- EXERCISE INSTRUCTIONS
Scan the data for "Python" and copy the lines it appears in.

- EXTRACTED DATA
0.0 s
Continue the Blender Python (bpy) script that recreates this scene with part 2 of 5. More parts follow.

...

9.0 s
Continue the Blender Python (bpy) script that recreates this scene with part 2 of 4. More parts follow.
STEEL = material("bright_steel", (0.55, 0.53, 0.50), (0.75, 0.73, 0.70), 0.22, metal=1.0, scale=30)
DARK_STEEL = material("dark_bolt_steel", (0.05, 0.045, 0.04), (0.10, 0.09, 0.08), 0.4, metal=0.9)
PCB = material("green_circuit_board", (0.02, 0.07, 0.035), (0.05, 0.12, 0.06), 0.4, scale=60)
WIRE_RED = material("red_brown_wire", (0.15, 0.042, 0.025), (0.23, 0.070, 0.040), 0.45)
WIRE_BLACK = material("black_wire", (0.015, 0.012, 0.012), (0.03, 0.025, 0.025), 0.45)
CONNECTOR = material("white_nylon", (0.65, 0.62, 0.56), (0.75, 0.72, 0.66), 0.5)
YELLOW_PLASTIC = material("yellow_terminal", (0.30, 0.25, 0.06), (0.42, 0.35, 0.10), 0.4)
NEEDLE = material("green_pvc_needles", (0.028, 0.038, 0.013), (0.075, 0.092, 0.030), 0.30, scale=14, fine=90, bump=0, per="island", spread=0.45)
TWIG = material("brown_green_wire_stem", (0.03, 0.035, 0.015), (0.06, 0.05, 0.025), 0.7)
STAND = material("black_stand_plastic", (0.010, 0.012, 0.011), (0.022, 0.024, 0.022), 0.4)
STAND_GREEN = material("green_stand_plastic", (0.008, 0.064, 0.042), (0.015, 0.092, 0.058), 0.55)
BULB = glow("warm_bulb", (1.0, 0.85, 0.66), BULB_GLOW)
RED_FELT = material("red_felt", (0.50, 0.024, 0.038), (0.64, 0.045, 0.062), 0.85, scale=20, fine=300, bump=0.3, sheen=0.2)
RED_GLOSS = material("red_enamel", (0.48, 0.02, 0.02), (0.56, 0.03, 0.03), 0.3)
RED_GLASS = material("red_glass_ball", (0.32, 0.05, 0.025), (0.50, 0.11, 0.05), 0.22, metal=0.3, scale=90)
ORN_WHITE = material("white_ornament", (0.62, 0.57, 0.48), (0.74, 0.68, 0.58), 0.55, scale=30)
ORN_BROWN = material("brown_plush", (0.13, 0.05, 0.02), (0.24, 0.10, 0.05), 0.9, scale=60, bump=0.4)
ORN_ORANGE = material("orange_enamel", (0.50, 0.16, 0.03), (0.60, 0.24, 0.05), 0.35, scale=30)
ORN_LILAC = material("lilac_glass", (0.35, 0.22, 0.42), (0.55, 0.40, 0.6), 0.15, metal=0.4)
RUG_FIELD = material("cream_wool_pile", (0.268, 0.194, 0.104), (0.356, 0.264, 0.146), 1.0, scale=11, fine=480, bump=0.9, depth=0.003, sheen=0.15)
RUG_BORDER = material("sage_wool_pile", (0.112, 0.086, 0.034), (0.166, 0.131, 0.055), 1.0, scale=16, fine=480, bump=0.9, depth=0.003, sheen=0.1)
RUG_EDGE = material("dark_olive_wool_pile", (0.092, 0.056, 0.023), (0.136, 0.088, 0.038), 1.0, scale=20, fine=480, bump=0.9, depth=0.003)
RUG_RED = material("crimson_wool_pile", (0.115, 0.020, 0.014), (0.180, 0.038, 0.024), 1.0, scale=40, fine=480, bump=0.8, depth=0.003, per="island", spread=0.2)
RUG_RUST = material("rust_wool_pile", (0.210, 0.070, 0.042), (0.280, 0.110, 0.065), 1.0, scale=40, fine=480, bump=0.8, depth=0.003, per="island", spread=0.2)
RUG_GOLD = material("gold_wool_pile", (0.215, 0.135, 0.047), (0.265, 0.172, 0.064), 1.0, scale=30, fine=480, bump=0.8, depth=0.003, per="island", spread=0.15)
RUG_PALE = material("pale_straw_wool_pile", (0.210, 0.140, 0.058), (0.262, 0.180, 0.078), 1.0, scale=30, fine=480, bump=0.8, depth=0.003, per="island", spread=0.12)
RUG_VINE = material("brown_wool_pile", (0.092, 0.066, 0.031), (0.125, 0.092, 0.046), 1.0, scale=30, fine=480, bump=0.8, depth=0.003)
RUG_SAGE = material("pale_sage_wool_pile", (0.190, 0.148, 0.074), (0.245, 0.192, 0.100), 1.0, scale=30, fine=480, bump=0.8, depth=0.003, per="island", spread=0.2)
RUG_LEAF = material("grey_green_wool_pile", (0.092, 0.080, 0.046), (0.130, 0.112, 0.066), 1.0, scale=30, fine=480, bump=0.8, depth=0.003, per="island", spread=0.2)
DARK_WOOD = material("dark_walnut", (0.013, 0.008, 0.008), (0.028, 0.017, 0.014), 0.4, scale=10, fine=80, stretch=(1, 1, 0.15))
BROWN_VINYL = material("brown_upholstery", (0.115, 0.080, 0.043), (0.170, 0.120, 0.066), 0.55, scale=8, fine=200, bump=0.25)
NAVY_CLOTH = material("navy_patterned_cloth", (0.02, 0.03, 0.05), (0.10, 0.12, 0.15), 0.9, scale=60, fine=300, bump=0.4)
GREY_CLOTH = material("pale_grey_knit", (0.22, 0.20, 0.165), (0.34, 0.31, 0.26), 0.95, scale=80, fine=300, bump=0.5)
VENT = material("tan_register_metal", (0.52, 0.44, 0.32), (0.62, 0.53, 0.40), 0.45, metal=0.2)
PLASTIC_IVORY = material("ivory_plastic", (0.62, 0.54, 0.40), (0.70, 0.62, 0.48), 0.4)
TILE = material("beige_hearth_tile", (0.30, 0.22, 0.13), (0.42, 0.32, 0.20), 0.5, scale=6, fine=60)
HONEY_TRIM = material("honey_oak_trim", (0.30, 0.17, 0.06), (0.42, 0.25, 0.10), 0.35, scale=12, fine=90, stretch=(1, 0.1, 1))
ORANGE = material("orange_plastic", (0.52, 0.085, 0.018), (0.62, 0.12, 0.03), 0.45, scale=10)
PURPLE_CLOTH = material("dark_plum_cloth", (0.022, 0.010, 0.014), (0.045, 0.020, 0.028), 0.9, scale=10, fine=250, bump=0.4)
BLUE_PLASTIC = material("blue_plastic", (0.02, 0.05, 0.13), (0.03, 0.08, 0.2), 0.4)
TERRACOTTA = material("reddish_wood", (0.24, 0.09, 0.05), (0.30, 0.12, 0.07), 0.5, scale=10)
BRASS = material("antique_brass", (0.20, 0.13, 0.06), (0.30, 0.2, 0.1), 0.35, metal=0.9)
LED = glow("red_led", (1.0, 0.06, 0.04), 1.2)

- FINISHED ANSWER
Continue the Blender Python (bpy) script that recreates this scene with part 2 of 5. More parts follow.
Continue the Blender Python (bpy) script that recreates this scene with part 2 of 4. More parts follow.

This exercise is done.